Prof Pankaj Joshi professor of astronomy and astrophysics at the Tata Institute of Fundamental Research reacts to Stephen Hawking's death
I have met many scientists, but Hawking was the sharpest mind I ever met. In my seminar at Cambridge, as soon as I stated speaking on my theorem, he made
a sudden, penetrating query: "How do I believe this?". I explained the logic and he said, "Ah, that is the point."
Hawking's greatest contribution was on Cosmology and black hole physics. Together with Roger Penrose and Robert Geroch, he gave detailed theorems in the late 1960s and early 1970s, to show that Space-time Singularities must occur when massive stars in the Universe collapse at the end of their life cycles, and in Cosmology, at the beginning of the Universe. Such singularities are so to say the boundaries of the Universe, where all physical quantities such as densities, temperatures and others blow up and diverge.

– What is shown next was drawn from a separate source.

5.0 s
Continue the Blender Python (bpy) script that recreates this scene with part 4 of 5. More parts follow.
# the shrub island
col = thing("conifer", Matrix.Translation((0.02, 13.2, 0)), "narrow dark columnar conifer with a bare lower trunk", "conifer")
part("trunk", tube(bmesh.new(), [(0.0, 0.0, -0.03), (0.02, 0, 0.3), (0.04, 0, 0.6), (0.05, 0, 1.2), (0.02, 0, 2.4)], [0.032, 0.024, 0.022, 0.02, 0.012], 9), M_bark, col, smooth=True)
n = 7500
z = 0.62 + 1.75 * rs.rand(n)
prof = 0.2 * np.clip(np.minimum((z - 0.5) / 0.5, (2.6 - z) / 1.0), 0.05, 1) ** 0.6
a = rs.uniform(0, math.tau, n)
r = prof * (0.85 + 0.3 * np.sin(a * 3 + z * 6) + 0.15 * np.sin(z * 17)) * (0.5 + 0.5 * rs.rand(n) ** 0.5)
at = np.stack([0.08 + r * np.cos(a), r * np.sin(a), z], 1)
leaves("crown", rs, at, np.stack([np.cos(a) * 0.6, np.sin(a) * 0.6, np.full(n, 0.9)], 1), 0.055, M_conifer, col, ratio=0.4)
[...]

Further, Roger Penrose proposed in 1969, that such singularities of star collapse must be hidden within black holes or the event horizons of gravity, and this gave rise to the massive science of black holes, and their astrophysical applications, as we know it.
We have had a great scientific engagement over past many years and decades. Hawking was a strong believer that the singularities of star collapse must be hidden necessarily within black holes. The work from our own group in India, and many other groups internationally showed that we can also have Naked Singularities, not hidden within black holes. Finally, a few years ago, Hawking accepted that in fact.
He was an extraordinary human being. I spent several months with him in Cambridge, in 1983, and then met him many times after.